* [Task prompt]: Skip every picture and transcribe the remaining material exactly.

* [Information provided]:

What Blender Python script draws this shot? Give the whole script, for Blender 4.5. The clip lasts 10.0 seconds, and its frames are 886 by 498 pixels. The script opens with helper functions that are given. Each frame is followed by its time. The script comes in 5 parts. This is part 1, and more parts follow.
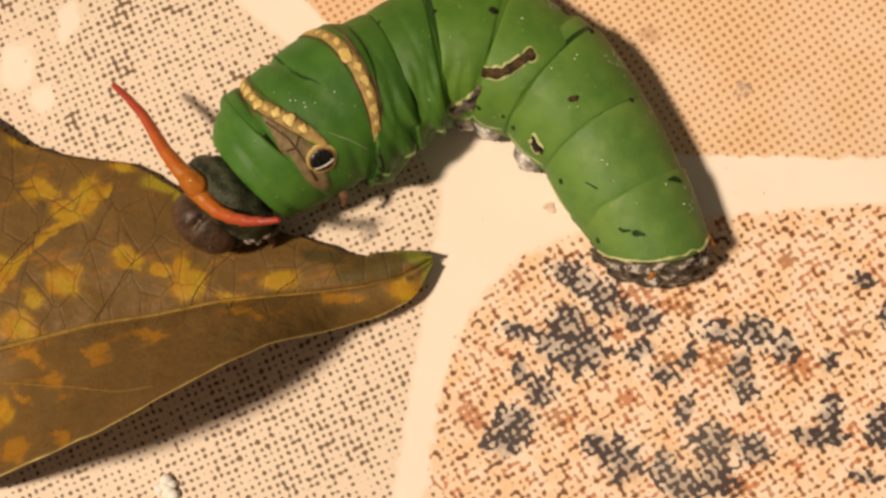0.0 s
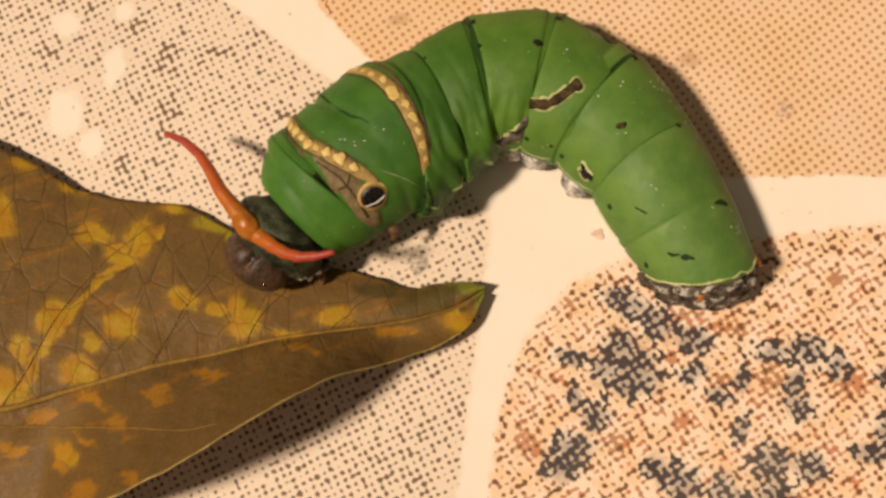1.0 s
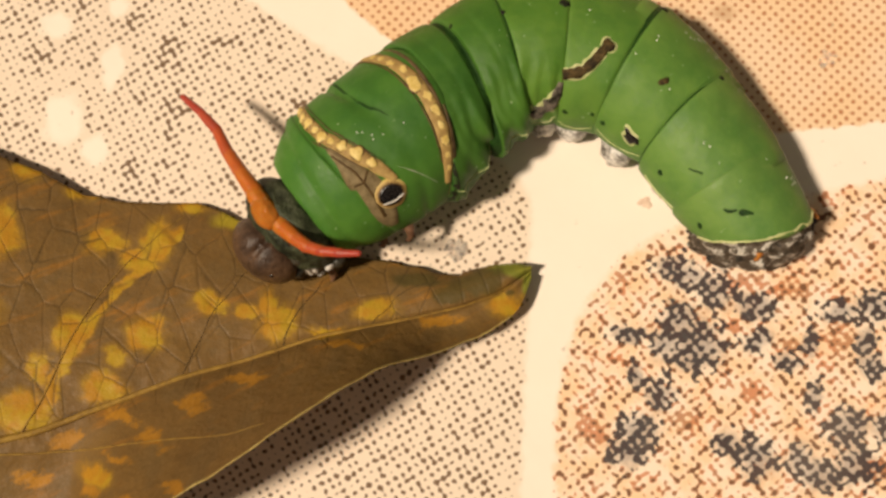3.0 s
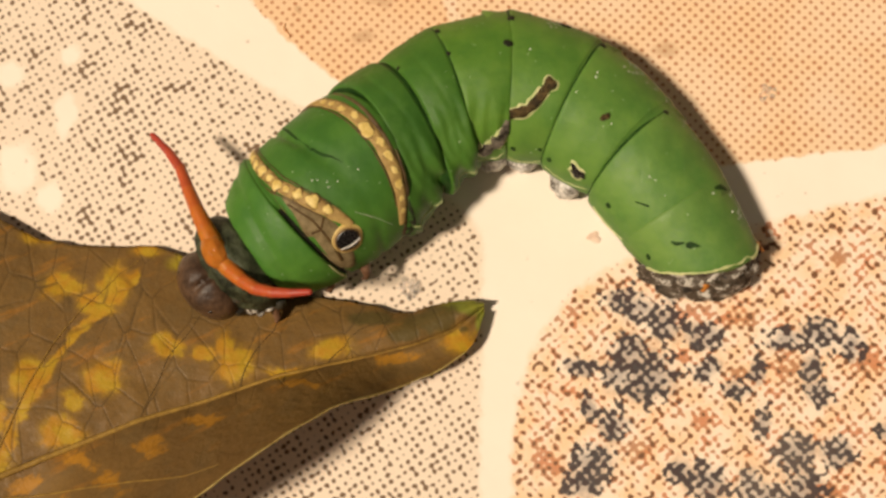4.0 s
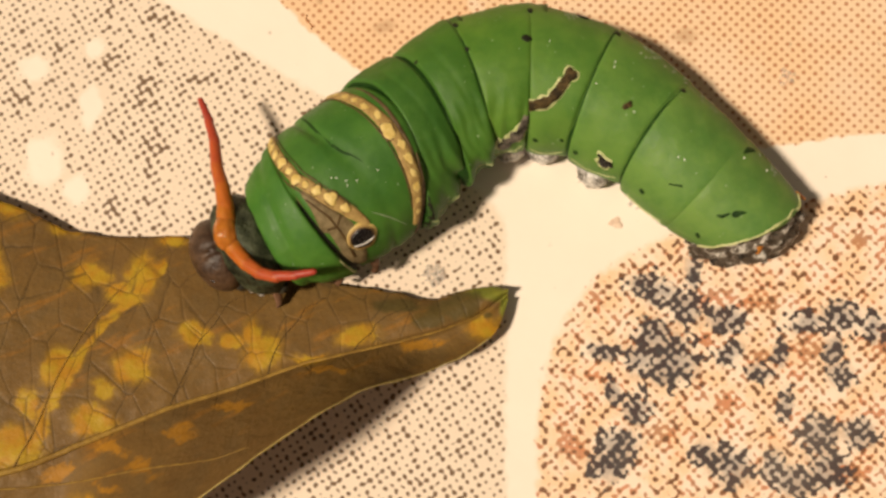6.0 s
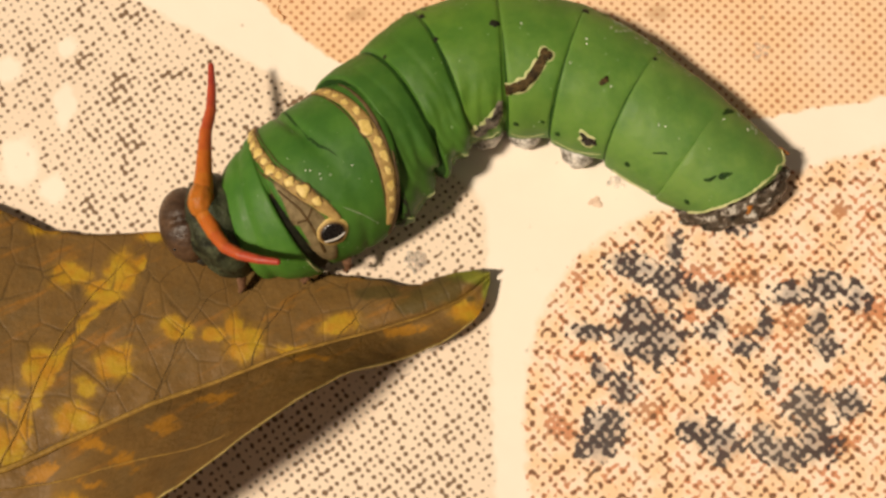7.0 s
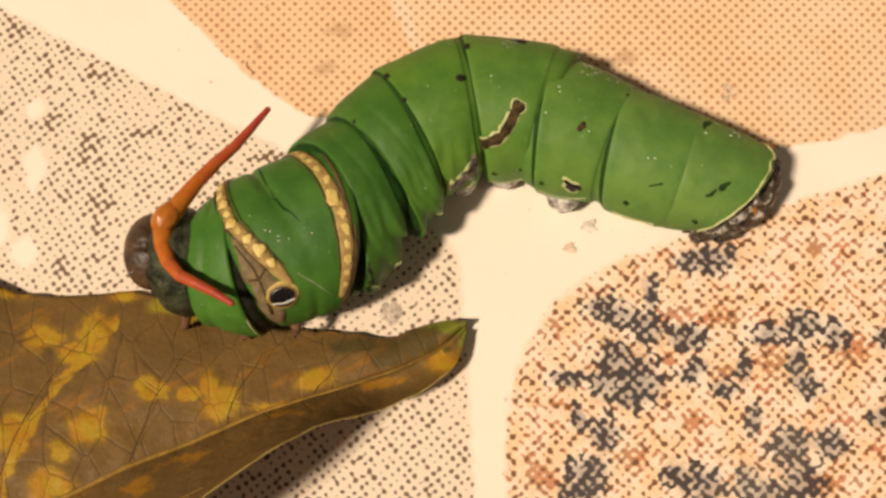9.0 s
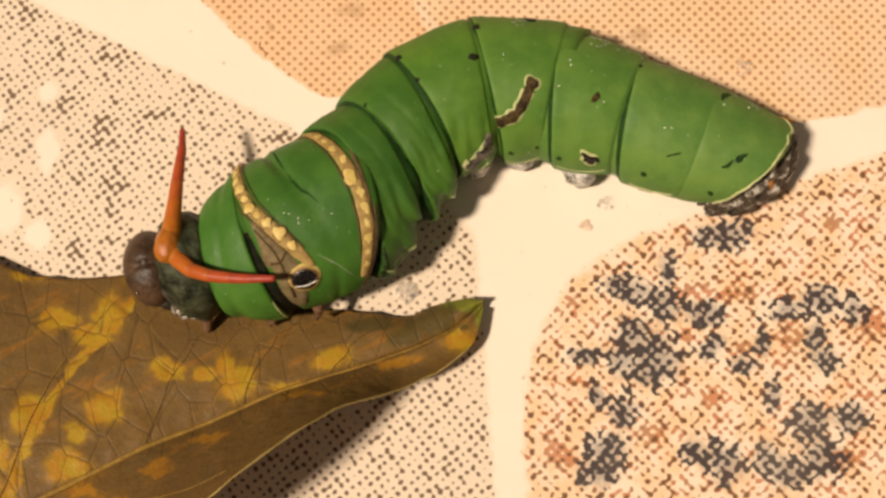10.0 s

* [Written solution]:
What Blender Python script draws this shot? Give the whole script, for Blender 4.5. The clip lasts 10.0 seconds, and its frames are 886 by 498 pixels. The script opens with helper functions that are given. Each frame is followed by its time. The script comes in 5 parts. This is part 1, and more parts follow.
0.0 s
1.0 s
3.0 s
4.0 s
6.0 s
7.0 s
9.0 s
10.0 s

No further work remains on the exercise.